> What to do: Select lines where the word "Python" appears.

> Data:
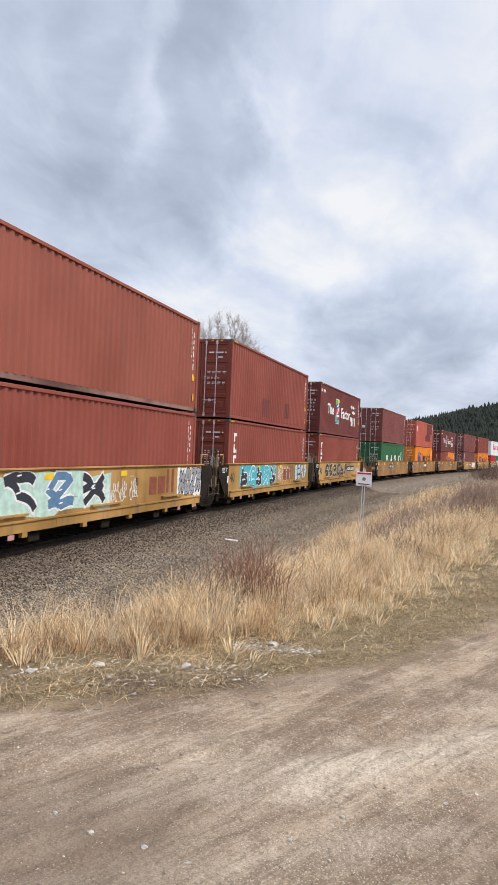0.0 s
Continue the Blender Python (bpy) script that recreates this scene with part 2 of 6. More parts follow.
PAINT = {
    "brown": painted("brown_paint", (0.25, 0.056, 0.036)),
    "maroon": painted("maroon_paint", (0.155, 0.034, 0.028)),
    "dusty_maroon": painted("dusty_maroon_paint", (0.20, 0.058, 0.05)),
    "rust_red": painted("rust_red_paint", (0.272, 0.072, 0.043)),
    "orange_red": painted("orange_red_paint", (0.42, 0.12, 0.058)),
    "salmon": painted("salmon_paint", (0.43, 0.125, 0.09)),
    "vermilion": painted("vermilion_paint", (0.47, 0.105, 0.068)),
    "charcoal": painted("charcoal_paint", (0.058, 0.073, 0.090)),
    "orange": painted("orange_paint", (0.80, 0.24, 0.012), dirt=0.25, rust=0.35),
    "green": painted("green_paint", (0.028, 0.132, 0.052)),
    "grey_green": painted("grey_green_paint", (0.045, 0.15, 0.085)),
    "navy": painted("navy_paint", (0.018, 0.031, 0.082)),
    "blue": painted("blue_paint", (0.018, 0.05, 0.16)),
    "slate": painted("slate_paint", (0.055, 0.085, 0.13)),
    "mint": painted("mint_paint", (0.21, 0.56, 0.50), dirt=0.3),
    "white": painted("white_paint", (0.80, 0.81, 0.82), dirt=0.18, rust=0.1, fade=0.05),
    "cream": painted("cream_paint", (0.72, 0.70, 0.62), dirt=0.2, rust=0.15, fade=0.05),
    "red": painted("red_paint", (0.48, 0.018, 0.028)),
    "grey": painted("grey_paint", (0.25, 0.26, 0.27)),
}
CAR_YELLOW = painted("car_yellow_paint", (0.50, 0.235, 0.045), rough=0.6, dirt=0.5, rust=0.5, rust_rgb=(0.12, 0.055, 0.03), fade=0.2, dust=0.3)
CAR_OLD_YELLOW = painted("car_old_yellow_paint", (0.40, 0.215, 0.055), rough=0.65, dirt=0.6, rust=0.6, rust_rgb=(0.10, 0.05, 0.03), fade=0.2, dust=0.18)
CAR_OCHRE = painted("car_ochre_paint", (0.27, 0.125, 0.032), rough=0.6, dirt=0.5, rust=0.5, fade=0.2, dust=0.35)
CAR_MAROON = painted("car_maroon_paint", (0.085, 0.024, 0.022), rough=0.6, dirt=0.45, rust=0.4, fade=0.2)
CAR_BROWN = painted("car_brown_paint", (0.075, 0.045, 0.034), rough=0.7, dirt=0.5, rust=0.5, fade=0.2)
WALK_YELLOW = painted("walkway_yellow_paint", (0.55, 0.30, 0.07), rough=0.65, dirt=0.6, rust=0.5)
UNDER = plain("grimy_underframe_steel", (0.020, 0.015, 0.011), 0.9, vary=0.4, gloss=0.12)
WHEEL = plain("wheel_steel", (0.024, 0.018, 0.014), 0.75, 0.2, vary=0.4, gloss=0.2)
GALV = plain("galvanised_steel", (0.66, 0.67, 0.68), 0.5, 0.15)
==
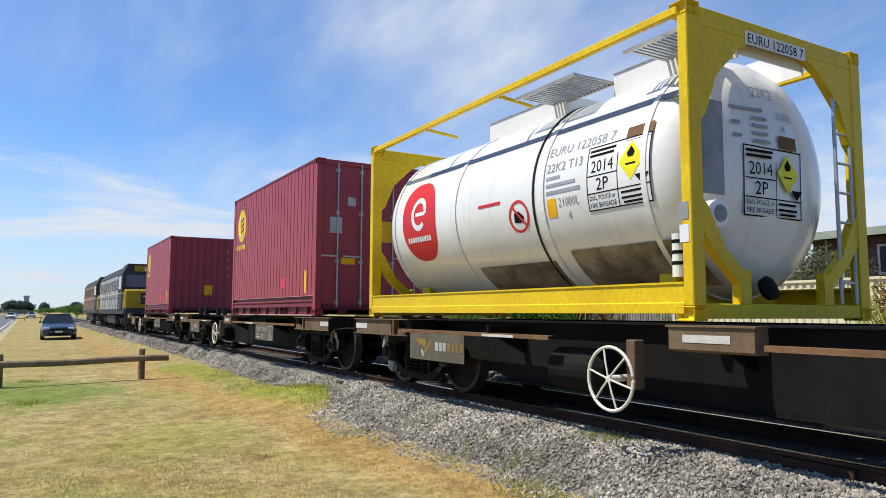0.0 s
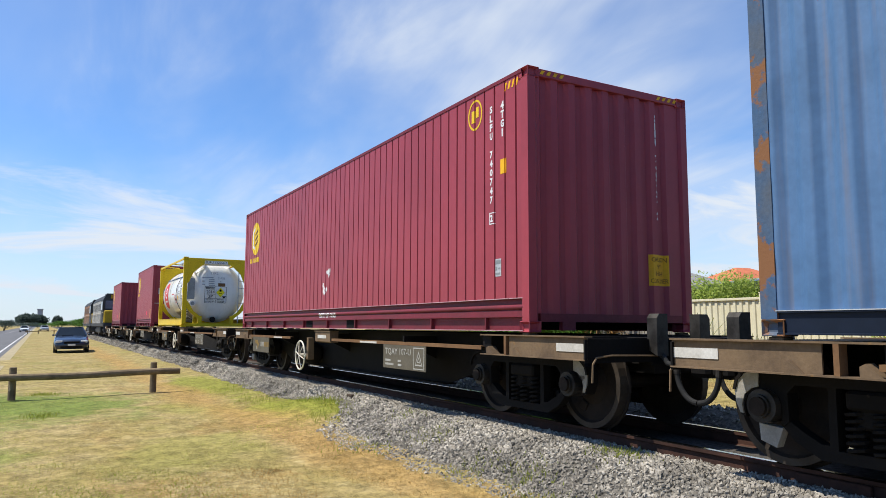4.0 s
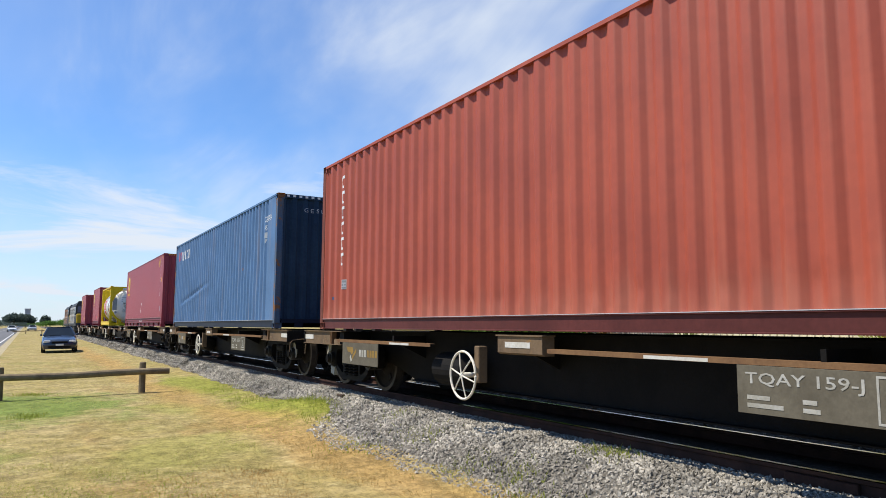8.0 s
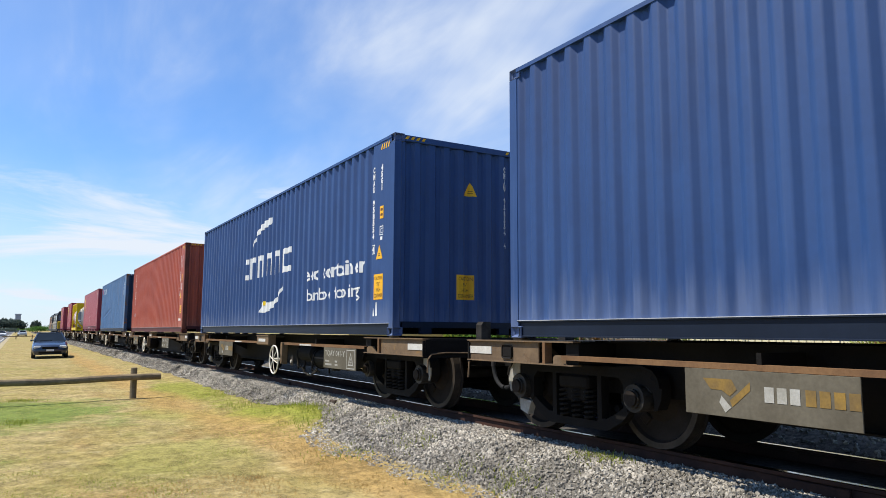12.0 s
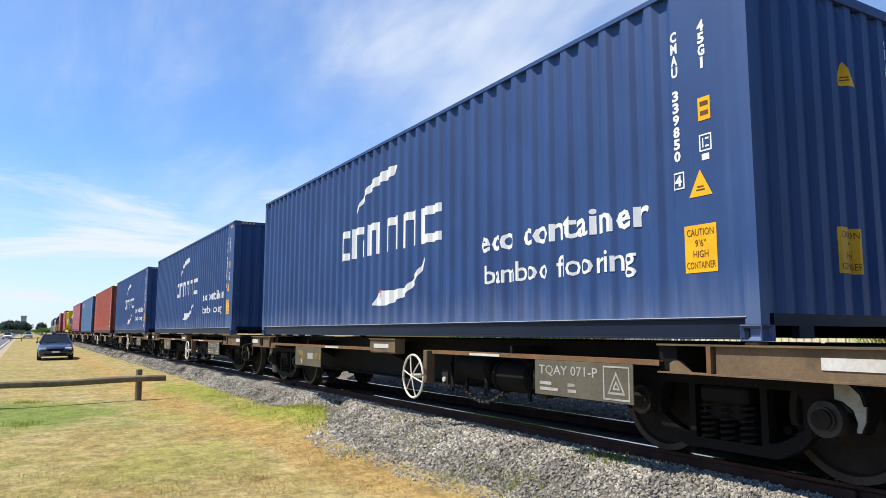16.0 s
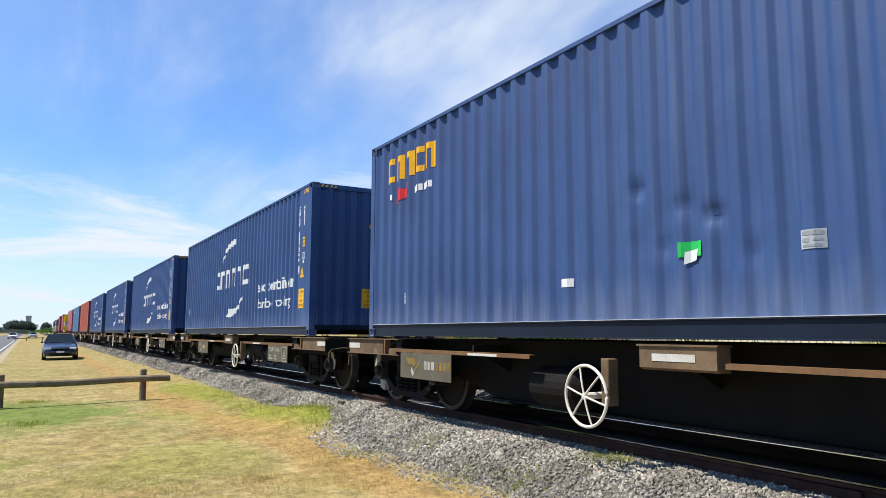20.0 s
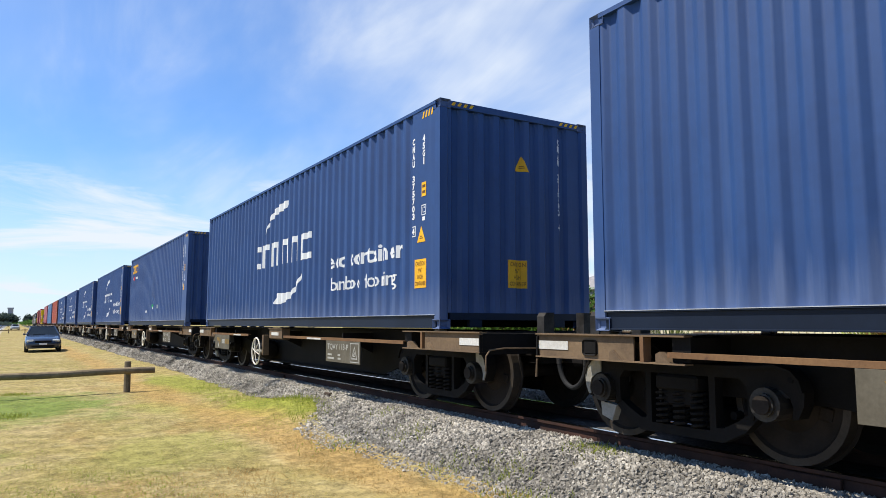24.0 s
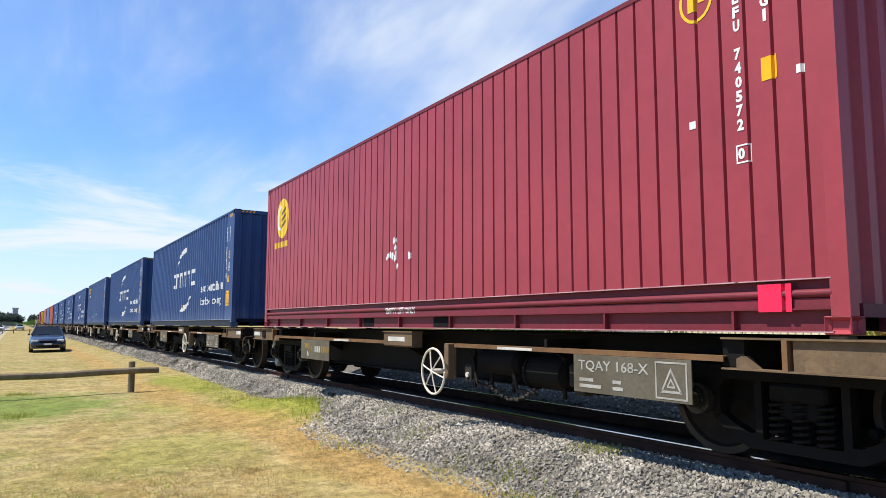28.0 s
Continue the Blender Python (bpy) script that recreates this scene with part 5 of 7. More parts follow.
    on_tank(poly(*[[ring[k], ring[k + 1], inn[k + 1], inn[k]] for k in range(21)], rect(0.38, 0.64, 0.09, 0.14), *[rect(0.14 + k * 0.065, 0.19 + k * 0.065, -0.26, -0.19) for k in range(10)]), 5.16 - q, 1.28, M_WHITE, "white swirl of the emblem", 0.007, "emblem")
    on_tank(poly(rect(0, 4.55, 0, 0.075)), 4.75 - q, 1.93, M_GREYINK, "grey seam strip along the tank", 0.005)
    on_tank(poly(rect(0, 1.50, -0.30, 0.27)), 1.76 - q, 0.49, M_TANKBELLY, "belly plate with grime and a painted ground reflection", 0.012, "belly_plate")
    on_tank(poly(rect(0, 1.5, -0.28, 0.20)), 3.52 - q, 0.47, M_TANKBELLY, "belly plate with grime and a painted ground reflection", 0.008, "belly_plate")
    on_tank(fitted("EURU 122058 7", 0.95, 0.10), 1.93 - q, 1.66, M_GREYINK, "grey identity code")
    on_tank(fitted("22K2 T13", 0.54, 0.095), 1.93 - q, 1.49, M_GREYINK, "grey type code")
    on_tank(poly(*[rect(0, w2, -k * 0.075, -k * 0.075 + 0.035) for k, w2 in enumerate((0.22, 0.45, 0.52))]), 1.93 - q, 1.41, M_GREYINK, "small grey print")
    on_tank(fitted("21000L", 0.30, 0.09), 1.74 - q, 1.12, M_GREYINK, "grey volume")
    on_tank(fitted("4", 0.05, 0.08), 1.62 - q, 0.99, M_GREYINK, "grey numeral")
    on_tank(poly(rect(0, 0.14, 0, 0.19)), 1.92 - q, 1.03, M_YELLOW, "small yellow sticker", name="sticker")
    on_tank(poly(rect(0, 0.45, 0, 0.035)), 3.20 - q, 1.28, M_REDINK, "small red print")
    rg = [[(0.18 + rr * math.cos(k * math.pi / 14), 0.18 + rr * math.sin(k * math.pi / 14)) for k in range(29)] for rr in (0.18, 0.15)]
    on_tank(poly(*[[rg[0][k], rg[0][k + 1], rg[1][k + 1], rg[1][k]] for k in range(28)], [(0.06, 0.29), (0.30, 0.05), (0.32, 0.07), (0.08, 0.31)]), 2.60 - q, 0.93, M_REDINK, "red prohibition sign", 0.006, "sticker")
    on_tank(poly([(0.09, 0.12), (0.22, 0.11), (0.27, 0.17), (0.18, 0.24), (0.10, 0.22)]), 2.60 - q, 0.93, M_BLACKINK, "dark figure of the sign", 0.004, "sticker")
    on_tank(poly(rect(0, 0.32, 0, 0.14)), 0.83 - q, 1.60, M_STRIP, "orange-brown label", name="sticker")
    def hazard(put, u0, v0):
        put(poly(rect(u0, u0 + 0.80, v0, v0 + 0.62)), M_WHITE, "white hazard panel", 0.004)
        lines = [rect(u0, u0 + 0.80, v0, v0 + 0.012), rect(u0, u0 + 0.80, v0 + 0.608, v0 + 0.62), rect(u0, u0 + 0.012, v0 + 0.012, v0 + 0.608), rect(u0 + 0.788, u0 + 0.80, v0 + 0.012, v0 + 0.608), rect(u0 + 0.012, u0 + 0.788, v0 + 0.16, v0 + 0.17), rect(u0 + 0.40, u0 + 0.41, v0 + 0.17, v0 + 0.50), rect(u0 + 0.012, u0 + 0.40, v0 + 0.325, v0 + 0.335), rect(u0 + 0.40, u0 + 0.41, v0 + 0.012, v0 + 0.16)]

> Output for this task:
Continue the Blender Python (bpy) script that recreates this scene with part 2 of 6. More parts follow.
Continue the Blender Python (bpy) script that recreates this scene with part 5 of 7. More parts follow.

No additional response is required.